Outlook & Valuation: Nuvoco Vistas reported a healthy Q4FY26, with revenue and EBITDA supported by record quarterly volumes and a 43–44% premium trade mix. Cement volumes increased 5% YoY to 6.0 million tonnes, while the Vadraj acquisition and East India expansions are projected to scale total capacity toward 35 MTPA by FY28. This trajectory is supported by FY27-28 capex guidance of Rs.900–960 crore. Although near-term geopolitical tensions and packaging inflation present margin risks, the company is implementating fuel optimization and scaling AFR to 12–13%. Despite elevated net debt of Rs.44.4bn, operational efficiencies enabled a Rs.300 crore underlying debt reduction on a like-to-like basis. Factoring in a 7–9% industry growth outlook, the BUY rating is maintained with a target price of Rs.451.
Key Highlights:
* Historic Volume and EBITDA Performance: The company achieved its highest-ever quarterly sales volume of 6.0 million tonnes (up 5% YoY and 20% QoQ) and a record quarterly EBITDA of Rs.588 crore. For the full year FY26, Nuvoco reached a landmark 20.4 million tonnes in volume.
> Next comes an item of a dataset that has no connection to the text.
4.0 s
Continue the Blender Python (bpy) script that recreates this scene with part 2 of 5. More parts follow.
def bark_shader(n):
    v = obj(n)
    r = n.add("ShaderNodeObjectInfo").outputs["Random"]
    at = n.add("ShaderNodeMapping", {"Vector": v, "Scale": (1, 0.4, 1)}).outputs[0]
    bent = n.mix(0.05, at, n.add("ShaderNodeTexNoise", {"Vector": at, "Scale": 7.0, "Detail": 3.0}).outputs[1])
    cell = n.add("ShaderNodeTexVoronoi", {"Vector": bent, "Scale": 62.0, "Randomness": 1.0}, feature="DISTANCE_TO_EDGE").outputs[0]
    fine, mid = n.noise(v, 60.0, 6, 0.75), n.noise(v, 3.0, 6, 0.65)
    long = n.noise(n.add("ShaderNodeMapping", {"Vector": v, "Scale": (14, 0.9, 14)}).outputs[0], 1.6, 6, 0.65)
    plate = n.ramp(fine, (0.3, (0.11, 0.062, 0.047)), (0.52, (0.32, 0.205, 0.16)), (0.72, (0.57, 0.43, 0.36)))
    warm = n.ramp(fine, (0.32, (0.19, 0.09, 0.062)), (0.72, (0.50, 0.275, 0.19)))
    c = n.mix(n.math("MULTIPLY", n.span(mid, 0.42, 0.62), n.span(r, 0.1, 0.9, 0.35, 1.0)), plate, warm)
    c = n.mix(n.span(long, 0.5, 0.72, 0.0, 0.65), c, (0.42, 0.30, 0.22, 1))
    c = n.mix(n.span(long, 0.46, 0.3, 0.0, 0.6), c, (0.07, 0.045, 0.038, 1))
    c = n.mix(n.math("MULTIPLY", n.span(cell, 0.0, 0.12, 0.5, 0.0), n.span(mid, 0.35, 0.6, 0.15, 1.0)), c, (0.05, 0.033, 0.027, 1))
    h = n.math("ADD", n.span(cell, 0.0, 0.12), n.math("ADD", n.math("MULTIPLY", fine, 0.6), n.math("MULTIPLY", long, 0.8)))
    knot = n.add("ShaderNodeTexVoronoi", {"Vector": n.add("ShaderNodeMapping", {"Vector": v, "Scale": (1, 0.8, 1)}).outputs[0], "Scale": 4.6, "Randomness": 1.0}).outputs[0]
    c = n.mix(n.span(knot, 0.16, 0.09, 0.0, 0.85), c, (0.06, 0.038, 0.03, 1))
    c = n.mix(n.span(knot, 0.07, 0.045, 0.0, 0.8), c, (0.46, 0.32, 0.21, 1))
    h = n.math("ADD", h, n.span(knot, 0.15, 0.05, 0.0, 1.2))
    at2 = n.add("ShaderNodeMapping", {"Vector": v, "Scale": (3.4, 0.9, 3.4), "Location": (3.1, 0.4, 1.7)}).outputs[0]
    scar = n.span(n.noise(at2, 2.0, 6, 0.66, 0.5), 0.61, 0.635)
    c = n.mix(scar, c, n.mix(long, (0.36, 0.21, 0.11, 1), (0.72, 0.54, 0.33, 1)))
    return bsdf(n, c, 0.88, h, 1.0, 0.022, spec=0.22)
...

* Premiumisation Strategy Success: Industry-leading premium products maintained a record 43–44% share of trade volumes. This strategic focus, alongside better-than-expected realizations of Rs.5,065 per tonne, significantly supported the record EBITDA performance.
* Navigating Immediate Cost Headwinds: Management is bracing for a Rs.200 per tonne cost inflation impact due to geopolitical tensions affecting energy and packaging. Packaging costs spiked as granule prices rose from Rs.99/kg to Rs.155/kg, driving a projected Rs.100 per tonne impact in April 2026. » Proactive Mitigation Measures: To offset rising costs, Nuvoco implemented price hikes in April 2026 of Rs.8–12/bag in trade and Rs.10–20/bag in non-trade segments. Additionally, fuel mix optimization aims to reduce petcoke usage while scaling Alternative Fuel Resources (AFR) to 12–13%.
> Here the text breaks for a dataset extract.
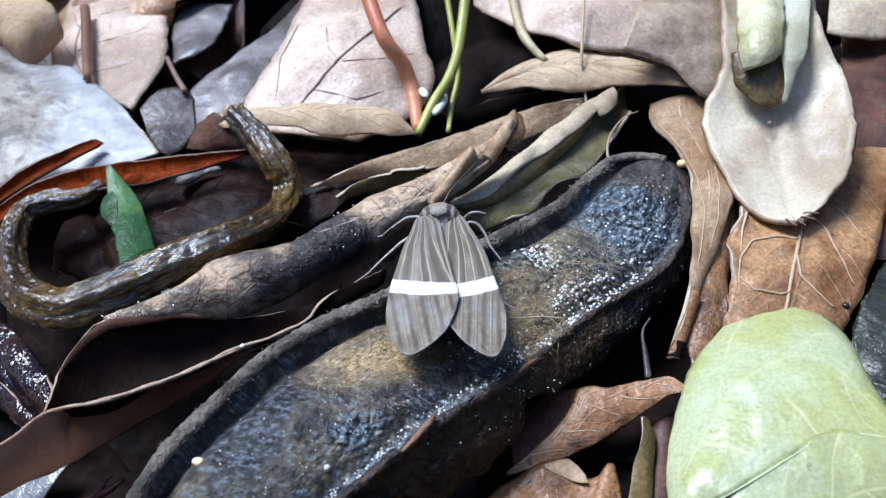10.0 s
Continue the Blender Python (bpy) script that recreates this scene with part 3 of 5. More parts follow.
leaf("dark rounded leaf end tucked beside a bleached leaf", [(-30.2, 74.8, 7.0), (-29.0, 77.2, 7.2), (-27.0, 78.1, 7.0), (-25.5, 77.4, 6.5)], [(-28.7, 71.4, 6.5), (-27.0, 68.5, 6.5), (-25.3, 68.8, 6.2), (-24.2, 71.7, 6.2)], SLATE, 0.0, 0.1, ruffle=0.1, edge=EDGE_PALE)
leaf("broad pale pinkish leaf with dark branching veins", [(-19.7, 70.4, 6.6), (-19.2, 75.4, 7.4), (-17.1, 79.9, 8.4), (-15.4, 85.5, 9.0), (-13.8, 97.0, 9.0)], [(-8.1, 68.9, 5.8), (-2.9, 71.3, 6.4), (-0.5, 75.5, 7.4), (-1.5, 81.6, 8.6), (-3.0, 94.9, 9.5)], PINK, 0.05, 0.6, rib=0, side_mat=VEIN_DARK, side_r=0.07, spine_mat=VEIN_DARK,
     spine=[(-14.2, 72.3, 7.8), (-11.8, 75.5, 8.65), (-10.1, 78.0, 9.25), (-8.3, 80.2, 9.65), (-5.6, 83.4, 9.9), (-3.6, 86.5, 10.2)],
     branches=[[(-9.6, 77.8, 9.15), (-7.2, 78.0, 9.15), (-4.5, 78.2, 9.0), (-2.5, 79.0, 8.9)], [(-14.7, 84.5, 9.4), (-16.2, 79.8, 8.75), (-16.2, 73.8, 7.95)], [(-11.6, 83.3, 9.8), (-11.1, 79.8, 9.5), (-10.2, 78.2, 9.25)], [(-12.6, 74.6, 8.4), (-8.2, 73.0, 7.85), (-6.0, 73.7, 8.05), (-3.2, 74.6, 8.0)]])
# Shade behind the stems is put in through the near-black DARK.
leaf("red-brown leaf behind the stems, coloured near-black for the shade", [(-4.0, 76.9, 5.0), (0.2, 82.0, 5.6), (7.0, 85.4, 6.0), (16.1, 85.8, 6.0)], [(0.6, 73.8, 4.5), (5.2, 75.2, 5.0), (10.9, 75.6, 5.5), (16.7, 76.7, 5.5)], DARK, 0.05)
leaf("tan curled leaf with a wavy upper margin", [(-20.6, 68.6, 9.0), (-18.4, 70.4, 9.3), (-14.6, 70.0, 9.6), (-12.0, 70.2, 9.6), (-7.9, 70.5, 8.6), (-4.7, 70.1, 8.0), (-2.5, 68.3, 7.0)], [(-20.2, 68.2, 9.0), (-16.5, 68.0, 9.2), (-13.3, 67.3, 9.3), (-10.6, 66.2, 9.1), (-7.2, 66.9, 8.0), (-4.7, 67.3, 7.4), (-2.5, 68.2, 6.9)], CREAM, 0.22, 0.5, ruffle=0.8, side=6, side_mat=VEIN_PALE, side_r=0.05)
leaf("torn red-brown leaf with a burnt hole", [(-24.2, 68.3, 6.8), (-23.4, 69.8, 8.0), (-21.4, 70.1, 9.4), (-20.2, 69.3, 9.6)], [(-20.7, 67.8, 6.6), (-18.9, 67.3, 7.0), (-17.9, 67.9, 7.6), (-18.5, 70.0, 8.4)], MAROON, 0.12)

# ---- red leaf, green blade and the dark leaf behind the hooked stalk ----
leaf("bright red-brown leaf standing on its edge", [(-40.4, 58.9, 8.0), (-37.5, 62.3, 8.3), (-34.8, 63.5, 8.5), (-31.2, 64.9, 8.3), (-25.2, 65.6, 8.2), (-17.7, 66.4, 7.8)], [(-40.4, 57.8, 7.2), (-36.4, 61.2, 7.6), (-32.1, 62.1, 7.6), (-27.4, 63.1, 7.2), (-23.6, 64.3, 7.2), (-17.8, 66.2, 7.3)], RED, -0.22, 0.5, edge=EDGE_DARK, rib=0, extra=[([(-40.7, 60.3, 8.6), (-37.9, 64.2, 9.0), (-35.5, 66.2, 8.9), (-32.8, 68.4, 8.6), (-31.7, 68.0, 8.4)], [(-40.7, 59.6, 7.9), (-37.0, 63.5, 8.1), (-35.4, 65.1, 8.1), (-33.7, 66.5, 8.2), (-31.8, 68.0, 8.3)], -0.2, RED)])
leaf("wet brown leaf with a pale midrib, darkened for the shade", [(-33.1, 62.6, 3.6), (-26.6, 67.8, 4.5), (-20.3, 69.9, 5.0), (-12.7, 70.7, 5.0), (-7.1, 68.6, 4.6)], [(-29.4, 55.6, 3.0), (-21.7, 57.6, 3.4), (-16.0, 60.8, 4.0), (-11.0, 62.8, 4.4), (-6.9, 64.6, 4.4)], SHADE_BROWN, 0.05, rib=0.1, rib_mat=EDGE_DARK, side=5, side_mat=SHADE_BROWN, side_r=0.05)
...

* Growth and Capex Roadmap: FY26 capex stood at Rs.712 crore. Guidance for FY27 is Rs.900 crore and Rs.960 crore for FY28, primarily focused on the Vadraj project refurbishment. The board also approved a new 1.5 million tonne bulk cement terminal in Gujarat.
* Managed Debt Profile: Net debt reached Rs.4,445 crore following the Vadraj acquisition. Despite this, operational efficiencies and prudent management resulted in a Rs.300 crore reduction in debt on a like-to-like basis over the fiscal year.
* Constructive Demand Outlook: Management remains positive, guiding for industry volume growth of 7–9% in FY27. Growth is expected to be fueled by a 20% increase in central government capex and strong state-level housing schemes in East India.